_What you are asked to do:_
Exactly retype the lines of the material from its first line to the line with "scene.render.fps = FPS", including both.

_Dataset excerpt:_
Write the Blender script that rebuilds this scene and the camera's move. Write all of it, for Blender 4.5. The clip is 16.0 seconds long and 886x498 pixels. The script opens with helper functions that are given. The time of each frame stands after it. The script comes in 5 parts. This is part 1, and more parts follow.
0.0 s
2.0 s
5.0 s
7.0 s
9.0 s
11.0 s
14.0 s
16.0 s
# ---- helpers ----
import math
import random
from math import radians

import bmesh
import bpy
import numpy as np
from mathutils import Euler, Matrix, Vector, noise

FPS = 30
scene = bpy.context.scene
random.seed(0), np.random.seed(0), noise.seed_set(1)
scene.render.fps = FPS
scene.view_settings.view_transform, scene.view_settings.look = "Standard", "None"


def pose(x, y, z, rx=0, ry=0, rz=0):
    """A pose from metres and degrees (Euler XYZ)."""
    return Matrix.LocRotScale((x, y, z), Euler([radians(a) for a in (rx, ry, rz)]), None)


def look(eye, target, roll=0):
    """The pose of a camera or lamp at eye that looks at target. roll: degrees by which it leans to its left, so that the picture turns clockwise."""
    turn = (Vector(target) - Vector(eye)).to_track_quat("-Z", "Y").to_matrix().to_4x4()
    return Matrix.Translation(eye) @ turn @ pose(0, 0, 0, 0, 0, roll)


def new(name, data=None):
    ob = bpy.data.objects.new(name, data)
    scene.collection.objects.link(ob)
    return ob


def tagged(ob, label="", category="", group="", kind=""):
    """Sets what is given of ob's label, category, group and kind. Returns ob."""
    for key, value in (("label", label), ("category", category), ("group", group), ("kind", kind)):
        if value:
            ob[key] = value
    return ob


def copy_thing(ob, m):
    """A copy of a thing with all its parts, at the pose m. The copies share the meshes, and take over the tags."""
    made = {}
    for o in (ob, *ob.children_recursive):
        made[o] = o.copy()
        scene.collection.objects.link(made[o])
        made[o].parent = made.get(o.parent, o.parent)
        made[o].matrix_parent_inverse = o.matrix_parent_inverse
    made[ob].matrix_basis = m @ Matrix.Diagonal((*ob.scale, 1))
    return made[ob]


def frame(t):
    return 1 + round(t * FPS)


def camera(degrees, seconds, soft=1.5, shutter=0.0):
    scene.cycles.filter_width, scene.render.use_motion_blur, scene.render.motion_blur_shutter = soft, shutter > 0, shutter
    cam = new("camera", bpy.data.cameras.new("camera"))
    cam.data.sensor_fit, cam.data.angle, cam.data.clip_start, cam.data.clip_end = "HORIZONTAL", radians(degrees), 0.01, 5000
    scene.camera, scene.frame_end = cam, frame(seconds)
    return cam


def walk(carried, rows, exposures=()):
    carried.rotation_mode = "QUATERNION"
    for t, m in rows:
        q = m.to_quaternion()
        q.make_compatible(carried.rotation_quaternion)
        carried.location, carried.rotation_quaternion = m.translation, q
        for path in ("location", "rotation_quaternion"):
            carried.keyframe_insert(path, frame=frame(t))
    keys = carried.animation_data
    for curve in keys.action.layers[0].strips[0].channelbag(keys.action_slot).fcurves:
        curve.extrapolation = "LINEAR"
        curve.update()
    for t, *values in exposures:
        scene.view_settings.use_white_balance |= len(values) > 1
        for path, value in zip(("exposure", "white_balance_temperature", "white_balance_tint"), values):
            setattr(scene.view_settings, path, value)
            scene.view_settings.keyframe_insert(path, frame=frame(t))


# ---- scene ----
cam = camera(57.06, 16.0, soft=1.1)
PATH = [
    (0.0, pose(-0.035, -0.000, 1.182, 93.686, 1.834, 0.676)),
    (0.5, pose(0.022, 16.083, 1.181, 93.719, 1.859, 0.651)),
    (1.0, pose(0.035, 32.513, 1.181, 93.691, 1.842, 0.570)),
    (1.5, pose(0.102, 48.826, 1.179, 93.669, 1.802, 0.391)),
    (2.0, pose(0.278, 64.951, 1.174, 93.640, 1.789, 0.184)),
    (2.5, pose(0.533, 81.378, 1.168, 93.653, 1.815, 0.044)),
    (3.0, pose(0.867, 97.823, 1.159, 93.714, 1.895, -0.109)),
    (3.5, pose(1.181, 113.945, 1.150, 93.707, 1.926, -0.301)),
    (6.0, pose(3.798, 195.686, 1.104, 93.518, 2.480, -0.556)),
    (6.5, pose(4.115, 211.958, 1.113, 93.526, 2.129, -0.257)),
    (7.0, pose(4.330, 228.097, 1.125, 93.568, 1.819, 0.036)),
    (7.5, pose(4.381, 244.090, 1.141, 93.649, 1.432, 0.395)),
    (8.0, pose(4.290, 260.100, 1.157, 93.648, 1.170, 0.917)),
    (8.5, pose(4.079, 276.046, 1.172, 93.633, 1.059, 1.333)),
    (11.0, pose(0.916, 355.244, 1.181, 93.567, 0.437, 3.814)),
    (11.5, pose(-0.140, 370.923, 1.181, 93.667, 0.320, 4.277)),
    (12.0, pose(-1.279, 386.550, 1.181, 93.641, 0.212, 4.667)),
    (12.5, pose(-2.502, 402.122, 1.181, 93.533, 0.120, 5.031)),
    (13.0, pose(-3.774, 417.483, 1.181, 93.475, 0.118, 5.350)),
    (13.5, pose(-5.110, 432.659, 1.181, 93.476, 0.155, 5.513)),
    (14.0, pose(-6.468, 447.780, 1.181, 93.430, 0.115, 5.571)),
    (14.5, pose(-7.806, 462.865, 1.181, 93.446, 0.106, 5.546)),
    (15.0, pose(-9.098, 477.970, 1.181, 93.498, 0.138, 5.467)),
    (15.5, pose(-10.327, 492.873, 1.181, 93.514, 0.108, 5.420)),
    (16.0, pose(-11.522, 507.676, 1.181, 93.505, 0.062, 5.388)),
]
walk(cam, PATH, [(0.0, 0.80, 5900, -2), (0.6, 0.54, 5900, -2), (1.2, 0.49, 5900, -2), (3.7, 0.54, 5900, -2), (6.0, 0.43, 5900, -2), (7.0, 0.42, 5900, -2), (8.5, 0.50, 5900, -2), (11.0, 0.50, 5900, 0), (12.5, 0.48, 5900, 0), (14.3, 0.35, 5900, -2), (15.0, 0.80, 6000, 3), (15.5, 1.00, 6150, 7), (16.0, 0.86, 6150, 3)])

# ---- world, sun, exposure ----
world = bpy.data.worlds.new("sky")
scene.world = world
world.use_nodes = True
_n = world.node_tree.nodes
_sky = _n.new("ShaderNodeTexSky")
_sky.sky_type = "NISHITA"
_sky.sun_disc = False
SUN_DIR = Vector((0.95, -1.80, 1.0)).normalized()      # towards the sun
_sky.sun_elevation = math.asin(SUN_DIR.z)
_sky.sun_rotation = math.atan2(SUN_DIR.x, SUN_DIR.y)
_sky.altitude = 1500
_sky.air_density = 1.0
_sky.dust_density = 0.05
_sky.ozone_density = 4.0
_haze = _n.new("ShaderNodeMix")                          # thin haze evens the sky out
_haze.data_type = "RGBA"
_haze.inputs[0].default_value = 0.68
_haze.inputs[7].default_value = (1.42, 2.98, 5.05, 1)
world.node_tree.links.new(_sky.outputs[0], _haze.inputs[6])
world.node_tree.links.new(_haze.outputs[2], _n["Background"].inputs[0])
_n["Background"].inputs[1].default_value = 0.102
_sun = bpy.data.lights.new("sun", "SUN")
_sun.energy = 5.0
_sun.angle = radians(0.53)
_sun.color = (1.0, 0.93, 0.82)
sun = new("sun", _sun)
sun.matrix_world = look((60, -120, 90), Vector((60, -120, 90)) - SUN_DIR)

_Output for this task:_
Write the Blender script that rebuilds this scene and the camera's move. Write all of it, for Blender 4.5. The clip is 16.0 seconds long and 886x498 pixels. The script opens with helper functions that are given. The time of each frame stands after it. The script comes in 5 parts. This is part 1, and more parts follow.
0.0 s
2.0 s
5.0 s
7.0 s
9.0 s
11.0 s
14.0 s
16.0 s
# ---- helpers ----
import math
import random
from math import radians

import bmesh
import bpy
import numpy as np
from mathutils import Euler, Matrix, Vector, noise

FPS = 30
scene = bpy.context.scene
random.seed(0), np.random.seed(0), noise.seed_set(1)
scene.render.fps = FPS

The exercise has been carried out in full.